## Task goal
The data must be returned in full and exactly as given.

══ Source excerpt ══

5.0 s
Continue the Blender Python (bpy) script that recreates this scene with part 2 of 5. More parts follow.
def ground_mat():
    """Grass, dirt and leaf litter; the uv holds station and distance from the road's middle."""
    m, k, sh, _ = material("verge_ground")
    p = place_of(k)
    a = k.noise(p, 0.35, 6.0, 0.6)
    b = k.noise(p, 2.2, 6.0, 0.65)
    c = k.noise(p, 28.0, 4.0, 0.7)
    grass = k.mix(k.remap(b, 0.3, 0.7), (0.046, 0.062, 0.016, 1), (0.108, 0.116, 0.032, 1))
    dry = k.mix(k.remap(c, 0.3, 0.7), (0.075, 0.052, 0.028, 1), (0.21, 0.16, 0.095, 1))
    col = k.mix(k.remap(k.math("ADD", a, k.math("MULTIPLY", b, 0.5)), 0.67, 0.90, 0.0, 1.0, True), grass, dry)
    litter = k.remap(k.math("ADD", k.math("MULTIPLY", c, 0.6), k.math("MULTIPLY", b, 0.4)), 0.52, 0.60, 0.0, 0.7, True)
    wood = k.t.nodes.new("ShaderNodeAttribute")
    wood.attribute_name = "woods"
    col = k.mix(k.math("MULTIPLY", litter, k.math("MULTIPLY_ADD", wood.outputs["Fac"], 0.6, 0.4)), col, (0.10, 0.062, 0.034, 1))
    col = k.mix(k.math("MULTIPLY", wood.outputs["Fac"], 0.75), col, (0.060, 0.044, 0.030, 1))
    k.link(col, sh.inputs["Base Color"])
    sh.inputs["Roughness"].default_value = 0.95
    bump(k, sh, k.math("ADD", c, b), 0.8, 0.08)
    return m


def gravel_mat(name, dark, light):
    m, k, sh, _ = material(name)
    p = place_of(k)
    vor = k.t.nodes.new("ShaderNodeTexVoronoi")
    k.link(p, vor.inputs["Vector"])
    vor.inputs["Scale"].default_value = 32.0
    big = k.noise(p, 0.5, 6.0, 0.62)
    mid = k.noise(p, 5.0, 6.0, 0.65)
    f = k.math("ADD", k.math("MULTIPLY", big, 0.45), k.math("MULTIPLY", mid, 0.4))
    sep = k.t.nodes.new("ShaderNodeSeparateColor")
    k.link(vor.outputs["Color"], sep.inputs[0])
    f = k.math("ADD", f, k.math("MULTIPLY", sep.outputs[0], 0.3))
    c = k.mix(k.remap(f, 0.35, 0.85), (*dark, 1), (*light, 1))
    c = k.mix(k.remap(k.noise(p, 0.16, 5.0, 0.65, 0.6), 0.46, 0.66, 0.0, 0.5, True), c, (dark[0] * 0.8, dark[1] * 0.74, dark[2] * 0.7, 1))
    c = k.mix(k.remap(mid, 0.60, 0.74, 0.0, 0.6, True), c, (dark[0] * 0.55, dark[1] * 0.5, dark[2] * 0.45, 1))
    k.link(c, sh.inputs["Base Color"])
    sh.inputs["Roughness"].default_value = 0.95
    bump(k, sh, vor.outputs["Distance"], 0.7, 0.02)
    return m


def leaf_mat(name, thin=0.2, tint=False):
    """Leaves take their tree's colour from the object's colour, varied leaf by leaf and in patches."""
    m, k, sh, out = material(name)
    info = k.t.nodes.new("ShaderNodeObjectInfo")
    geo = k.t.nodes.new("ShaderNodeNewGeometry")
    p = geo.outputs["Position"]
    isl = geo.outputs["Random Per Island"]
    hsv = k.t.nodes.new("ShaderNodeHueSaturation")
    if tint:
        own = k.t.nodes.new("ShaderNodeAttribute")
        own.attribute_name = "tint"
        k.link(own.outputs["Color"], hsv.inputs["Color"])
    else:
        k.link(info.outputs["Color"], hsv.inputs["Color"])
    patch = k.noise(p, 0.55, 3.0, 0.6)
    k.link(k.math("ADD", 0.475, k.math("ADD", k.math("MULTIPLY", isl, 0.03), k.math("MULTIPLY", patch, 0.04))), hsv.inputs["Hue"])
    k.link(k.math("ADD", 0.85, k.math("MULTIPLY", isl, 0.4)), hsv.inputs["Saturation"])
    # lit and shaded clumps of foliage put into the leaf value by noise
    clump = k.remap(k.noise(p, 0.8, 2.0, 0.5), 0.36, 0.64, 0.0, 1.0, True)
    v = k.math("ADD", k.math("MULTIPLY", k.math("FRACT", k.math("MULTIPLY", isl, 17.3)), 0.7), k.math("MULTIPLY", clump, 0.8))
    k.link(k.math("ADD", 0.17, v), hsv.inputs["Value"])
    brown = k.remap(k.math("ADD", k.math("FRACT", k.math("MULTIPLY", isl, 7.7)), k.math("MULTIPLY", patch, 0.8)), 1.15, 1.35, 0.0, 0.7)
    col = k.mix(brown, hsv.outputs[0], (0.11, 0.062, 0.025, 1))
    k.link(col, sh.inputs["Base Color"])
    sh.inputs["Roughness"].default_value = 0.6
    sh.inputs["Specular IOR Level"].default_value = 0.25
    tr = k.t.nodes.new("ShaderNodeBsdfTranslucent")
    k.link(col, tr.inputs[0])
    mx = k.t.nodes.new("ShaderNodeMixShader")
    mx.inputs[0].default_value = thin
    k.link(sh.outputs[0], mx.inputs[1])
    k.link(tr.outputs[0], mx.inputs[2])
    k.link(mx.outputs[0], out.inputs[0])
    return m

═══

## The response
5.0 s
Continue the Blender Python (bpy) script that recreates this scene with part 2 of 5. More parts follow.
def ground_mat():
    """Grass, dirt and leaf litter; the uv holds station and distance from the road's middle."""
    m, k, sh, _ = material("verge_ground")
    p = place_of(k)
    a = k.noise(p, 0.35, 6.0, 0.6)
    b = k.noise(p, 2.2, 6.0, 0.65)
    c = k.noise(p, 28.0, 4.0, 0.7)
    grass = k.mix(k.remap(b, 0.3, 0.7), (0.046, 0.062, 0.016, 1), (0.108, 0.116, 0.032, 1))
    dry = k.mix(k.remap(c, 0.3, 0.7), (0.075, 0.052, 0.028, 1), (0.21, 0.16, 0.095, 1))
    col = k.mix(k.remap(k.math("ADD", a, k.math("MULTIPLY", b, 0.5)), 0.67, 0.90, 0.0, 1.0, True), grass, dry)
    litter = k.remap(k.math("ADD", k.math("MULTIPLY", c, 0.6), k.math("MULTIPLY", b, 0.4)), 0.52, 0.60, 0.0, 0.7, True)
    wood = k.t.nodes.new("ShaderNodeAttribute")
    wood.attribute_name = "woods"
    col = k.mix(k.math("MULTIPLY", litter, k.math("MULTIPLY_ADD", wood.outputs["Fac"], 0.6, 0.4)), col, (0.10, 0.062, 0.034, 1))
    col = k.mix(k.math("MULTIPLY", wood.outputs["Fac"], 0.75), col, (0.060, 0.044, 0.030, 1))
    k.link(col, sh.inputs["Base Color"])
    sh.inputs["Roughness"].default_value = 0.95
    bump(k, sh, k.math("ADD", c, b), 0.8, 0.08)
    return m


def gravel_mat(name, dark, light):
    m, k, sh, _ = material(name)
    p = place_of(k)
    vor = k.t.nodes.new("ShaderNodeTexVoronoi")
    k.link(p, vor.inputs["Vector"])
    vor.inputs["Scale"].default_value = 32.0
    big = k.noise(p, 0.5, 6.0, 0.62)
    mid = k.noise(p, 5.0, 6.0, 0.65)
    f = k.math("ADD", k.math("MULTIPLY", big, 0.45), k.math("MULTIPLY", mid, 0.4))
    sep = k.t.nodes.new("ShaderNodeSeparateColor")
    k.link(vor.outputs["Color"], sep.inputs[0])
    f = k.math("ADD", f, k.math("MULTIPLY", sep.outputs[0], 0.3))
    c = k.mix(k.remap(f, 0.35, 0.85), (*dark, 1), (*light, 1))
    c = k.mix(k.remap(k.noise(p, 0.16, 5.0, 0.65, 0.6), 0.46, 0.66, 0.0, 0.5, True), c, (dark[0] * 0.8, dark[1] * 0.74, dark[2] * 0.7, 1))
    c = k.mix(k.remap(mid, 0.60, 0.74, 0.0, 0.6, True), c, (dark[0] * 0.55, dark[1] * 0.5, dark[2] * 0.45, 1))
    k.link(c, sh.inputs["Base Color"])
    sh.inputs["Roughness"].default_value = 0.95
    bump(k, sh, vor.outputs["Distance"], 0.7, 0.02)
    return m


def leaf_mat(name, thin=0.2, tint=False):
    """Leaves take their tree's colour from the object's colour, varied leaf by leaf and in patches."""
    m, k, sh, out = material(name)
    info = k.t.nodes.new("ShaderNodeObjectInfo")
    geo = k.t.nodes.new("ShaderNodeNewGeometry")
    p = geo.outputs["Position"]
    isl = geo.outputs["Random Per Island"]
    hsv = k.t.nodes.new("ShaderNodeHueSaturation")
    if tint:
        own = k.t.nodes.new("ShaderNodeAttribute")
        own.attribute_name = "tint"
        k.link(own.outputs["Color"], hsv.inputs["Color"])
    else:
        k.link(info.outputs["Color"], hsv.inputs["Color"])
    patch = k.noise(p, 0.55, 3.0, 0.6)
    k.link(k.math("ADD", 0.475, k.math("ADD", k.math("MULTIPLY", isl, 0.03), k.math("MULTIPLY", patch, 0.04))), hsv.inputs["Hue"])
    k.link(k.math("ADD", 0.85, k.math("MULTIPLY", isl, 0.4)), hsv.inputs["Saturation"])
    # lit and shaded clumps of foliage put into the leaf value by noise
    clump = k.remap(k.noise(p, 0.8, 2.0, 0.5), 0.36, 0.64, 0.0, 1.0, True)
    v = k.math("ADD", k.math("MULTIPLY", k.math("FRACT", k.math("MULTIPLY", isl, 17.3)), 0.7), k.math("MULTIPLY", clump, 0.8))
    k.link(k.math("ADD", 0.17, v), hsv.inputs["Value"])
    brown = k.remap(k.math("ADD", k.math("FRACT", k.math("MULTIPLY", isl, 7.7)), k.math("MULTIPLY", patch, 0.8)), 1.15, 1.35, 0.0, 0.7)
    col = k.mix(brown, hsv.outputs[0], (0.11, 0.062, 0.025, 1))
    k.link(col, sh.inputs["Base Color"])
    sh.inputs["Roughness"].default_value = 0.6
    sh.inputs["Specular IOR Level"].default_value = 0.25
    tr = k.t.nodes.new("ShaderNodeBsdfTranslucent")
    k.link(col, tr.inputs[0])
    mx = k.t.nodes.new("ShaderNodeMixShader")
    mx.inputs[0].default_value = thin
    k.link(sh.outputs[0], mx.inputs[1])
    k.link(tr.outputs[0], mx.inputs[2])
    k.link(mx.outputs[0], out.inputs[0])
    return m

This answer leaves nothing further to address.